Yukardaki soruyu soranların sporla ilgili olumlu düşünceleri olduğunu varsaymak herhalde doğru bir başlangıç olur. Bu kişilerin sporun yararlı hatta gerekli olduğuna dair ortak bir paydada buluştuğunu da rahatlıkla varsayabiliriz. Ancak çocuğunun spor yapmasını arzu edenlerin “spor yapmak” ile ilgili kafaları net midir acaba? İşte başlangıç için önemli bir mihenk taşı. Önce anneler ve babalar (mümkünse her ikisi birden) sporun yararlı ve gerekliliği ile ilgili kendi kendilerini tartışmaya yer bırakmaksızın ikna etmelidirler. Buna ne hacet diyenler için de hemen şu acımasız soruyu savuruvereyim: Çocuğunun spor yapması uğruna aile hep beraber neleri nereye kadar feda edebilir, neleri göze alabilir? “Spor yapmak” derken, profesyonel sporcu olmaktan, spordan para kazanmaktan değil bir bireyin sporu yaşamının olağan parçası haline getirmesinden söz ediyorum. Böyle bakınca -eğer sporla ilgili inanç, niyet ve istek de gerçekten varsa- feda edileceklerin ve göze alınacakların aslında tam da bizim istediklerimiz olduğunu görebiliriz kolaylıkla. Alış veriş merkezlerinde dolaşmaktansa bir hentbol karşılaşmasını izlemeye gitmek, evde pineklemektense parkta yürüyüşe çıkmak, alalade bir televizyon dizisini seyretmektense bir tenis maçını izlemek gibi seçimler yapmaktan bahsediyorum. Sporu bir boş zaman uğraşı gibi görmemek, yaşamın vazgeçilmezleri arasına koymak için gerekenleri isteyerek yapmak öne çıkarmaya çalıştığım. Üç örnek biraz daha öteye taşınarak genelleştirilebilir. Spor karşılaşmalarını izlemekten zevk almak,  düzenli spor yapmak, bazı branşlara özel ilgi duymak, hatta tatilleri bile “ona göre” planlamak sporla olan bağımızı güçlendireceklerden yalnızca birkaç tanesi.

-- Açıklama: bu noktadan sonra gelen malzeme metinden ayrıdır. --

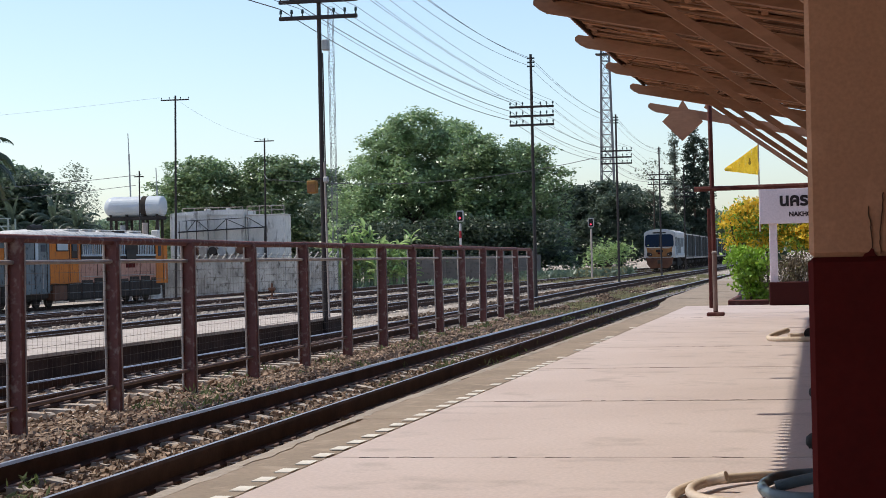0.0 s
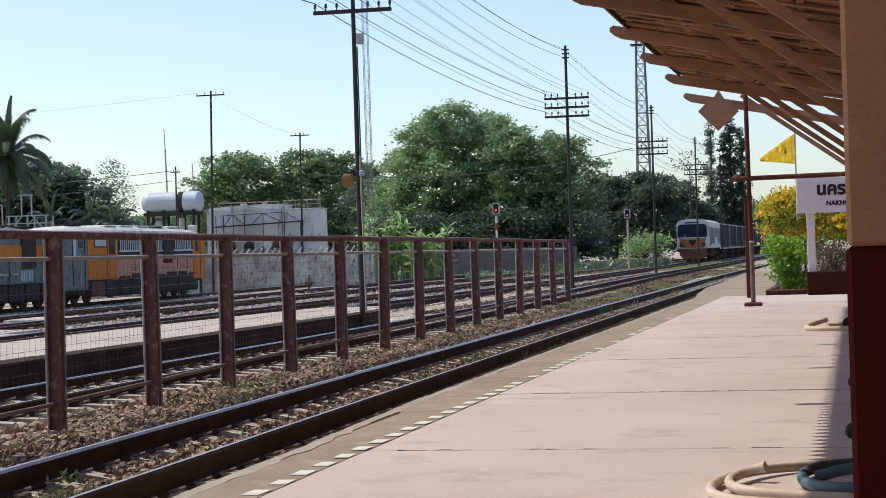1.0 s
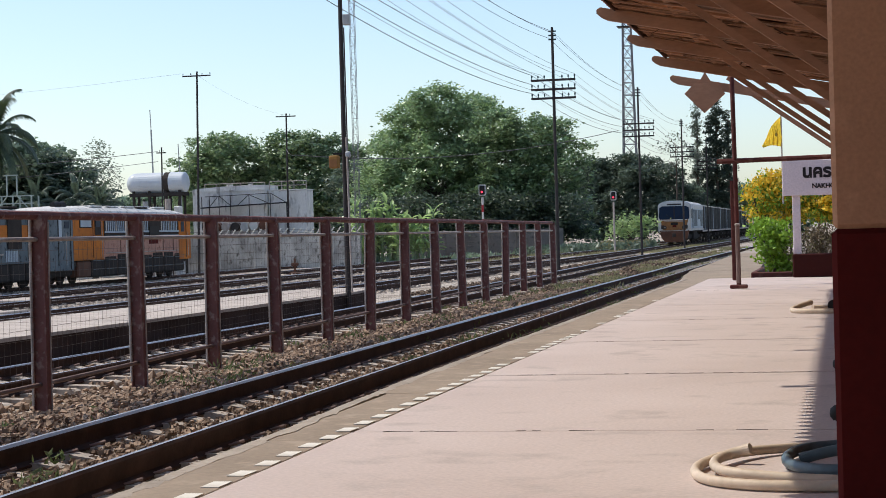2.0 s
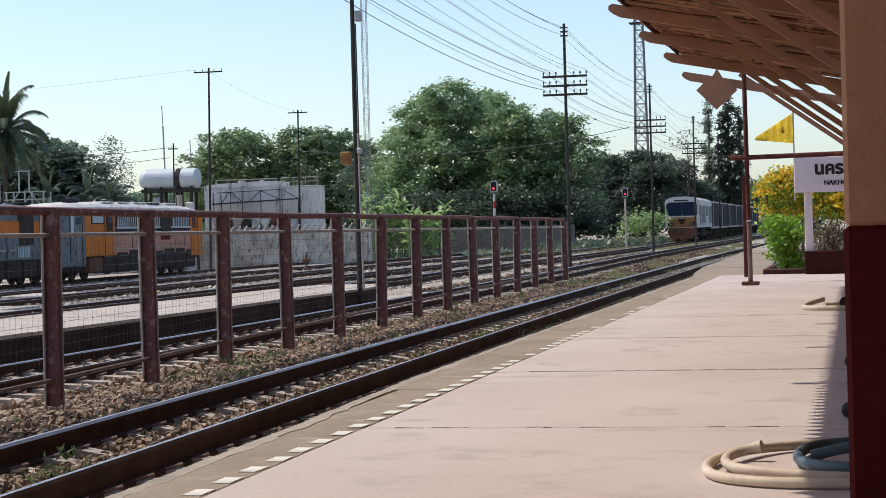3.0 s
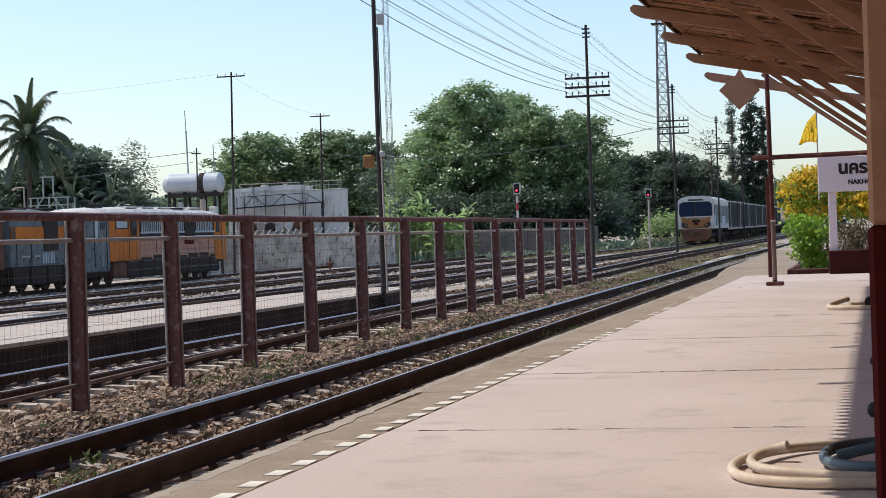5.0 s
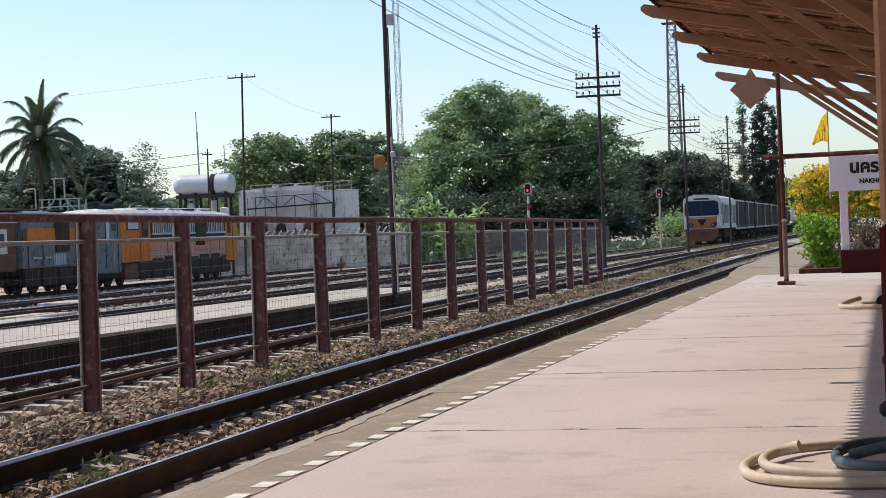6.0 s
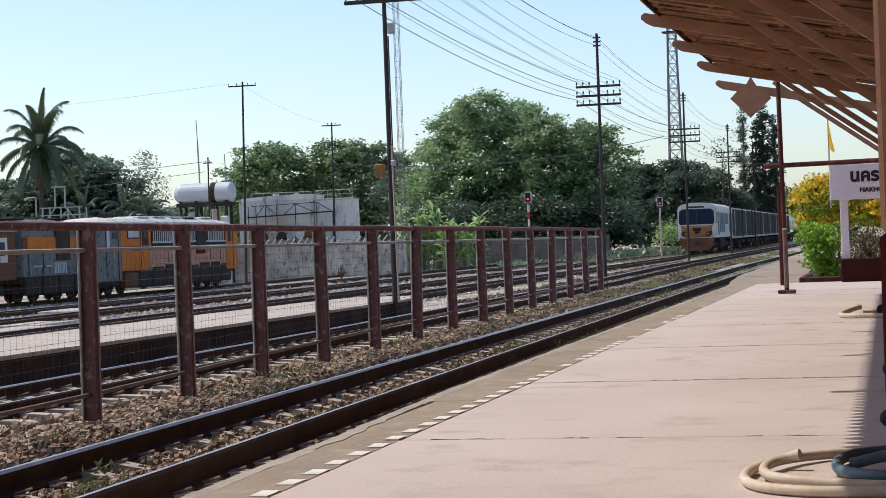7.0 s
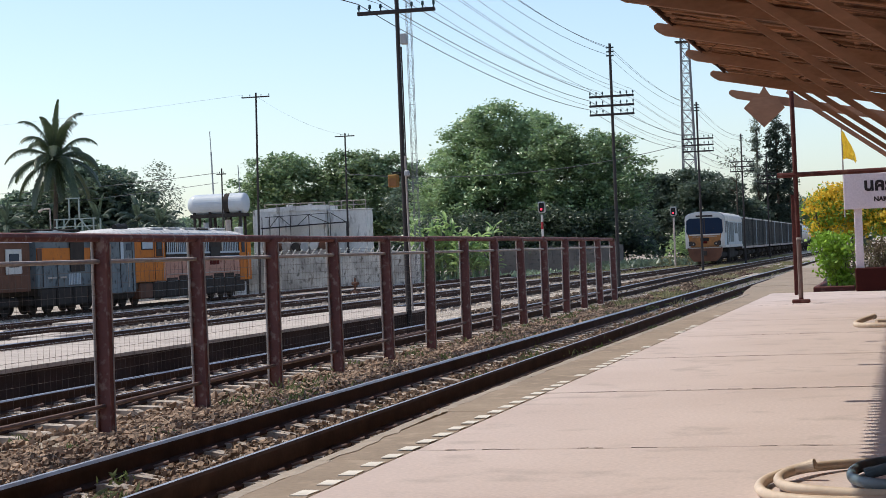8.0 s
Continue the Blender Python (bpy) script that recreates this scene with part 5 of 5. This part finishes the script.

“Çocuğumun spor yapması/yapabilmesi için neler gereklidir?” sorusunun yanıtlarından birisi de bu bağla ilgili. Yaşamımızı -elimizden geldiğince- yönlendirirken sporu da içine katarsak zaten yaşamımızın çok önemli bir parçası olan çocuğumuz da doğal bir biçimde “spor”dan haberdar olacaktır. Bu belki çocuğumuzu sporcu yapmaya ya da bizim özlediğimiz düzeyde sporla ilgilenmesini sağlamaya yetmez ama sürekli kendine rol model arayan miniklerde çok önemli bir farkındalık yaratır. Kitap okunmayan bir ailede çok okur bir çocuk yetiştirmek ya da hiç sebze yenmeyen bir evde çocukların pırasa-ıspanak kurdu olmasını beklemek ne kadar zorsa yalnızca dilinde “spor” olan ebeveynlerin çocuklarını sporla ilgilenmeye teşvik etmek de diğerlerine göre daha zor olacaktır. Ancak buradaki önemli çizgi hiç aşılmamalıdır. Çocuk asla spor yapması için zorlanmamalı, sınırlarını aşan isteklerde bulunulmamalı ve sporun eğlence yönü hep en ön planda tutulmalıdır.

Aslında formül basit. Ebeveynler eğer sporun gerekli ve yararlı oldu?una inanıyorlarsa hayatlarına dahil etmelidirler ve bu inancı kanıtlamalıdırlar. Bu çevresel etmen çocuğumuzun sporla ilgilenmesi için önemli bir avantaj yaratacaktır. Bunun ebeveynler üzerindeki olumlu etkisiyse zaten başlı başına bir kazanımdır. Sporun eğitimle, sosyal koşullarla, ekonomiyle, devlet politikasıyla direk ilişkisinin bulunduğu kaçnılmaz bir gerçektir ama çocuklarımızla spor arasında bağ kurmak için biz ebeveynlerin de yapabilecekleri var. Sporu hem kendi hem de aile hayatımızın bir parçası yapmak atılabilecek adımların başında geliyor. Üstelik herkes için çok kazançlı bir adım bu.